Governance and Decision Logging
The first 24 hours must generate an evidence trail. Commissioner assurance often comes down to whether decisions were timely, proportionate and recorded. Key governance actions include:
- Appointing an incident lead and a deputy (avoid single points of failure)
- Starting an incident log with time-stamped decisions and rationale
- Holding structured check-ins (e.g., hourly early on, then 2–4 hourly)
Documenting “why” matters as much as “what”. For example: “Disabled remote access at 10:15 to prevent lateral movement following suspected credential compromise; implemented manual call logging to maintain referral response.”

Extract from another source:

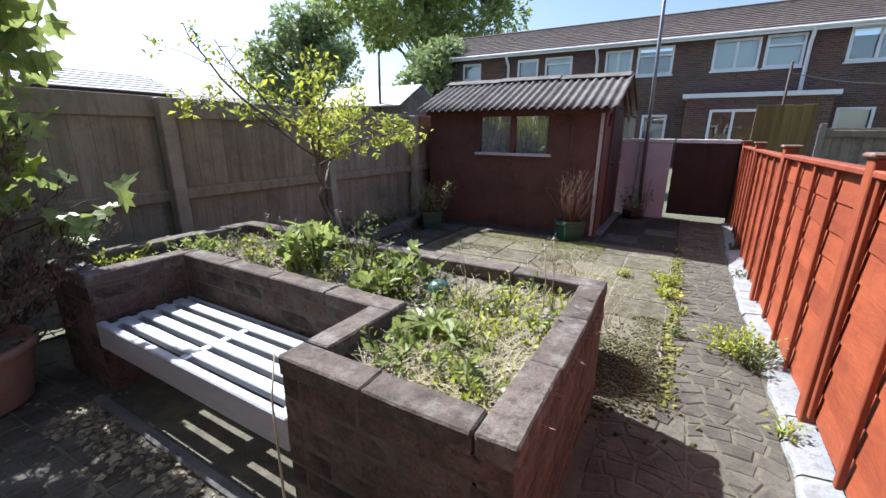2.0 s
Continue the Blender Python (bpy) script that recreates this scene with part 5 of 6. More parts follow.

Escalation and External Reporting
Providers should follow internal policies for escalation and external reporting. In the first 24 hours, this typically means:
- Notifying senior leadership and initiating governance oversight (e.g., director on call)
- Engaging IT support or cyber specialists if in place
- Considering whether the incident triggers contractual reporting obligations to commissioners
Commissioners tend to expect early notification where service delivery is affected, even if detail is still emerging. The message should be factual: what’s affected, what mitigations are in place, what risks are being managed, and when the next update will be provided.
Stabilisation: Confirm Priorities for Day Two
By the end of day one, teams should have:
- Containment measures implemented
- Safe-mode processes in place for core delivery
- Governance structure active with a decision log
- A plan for system restoration, risk assessment and communications
Operational example: a homecare provider loses access to mobile care apps. They implement paper run sheets for 24–48 hours, increase office-based call monitoring to confirm visit completion, and schedule a daily incident huddle to manage risk and capture assurance evidence.
A strong first 24-hour response does not require perfection. It requires disciplined containment, continuity thinking, and decision-making that can be evidenced under scrutiny.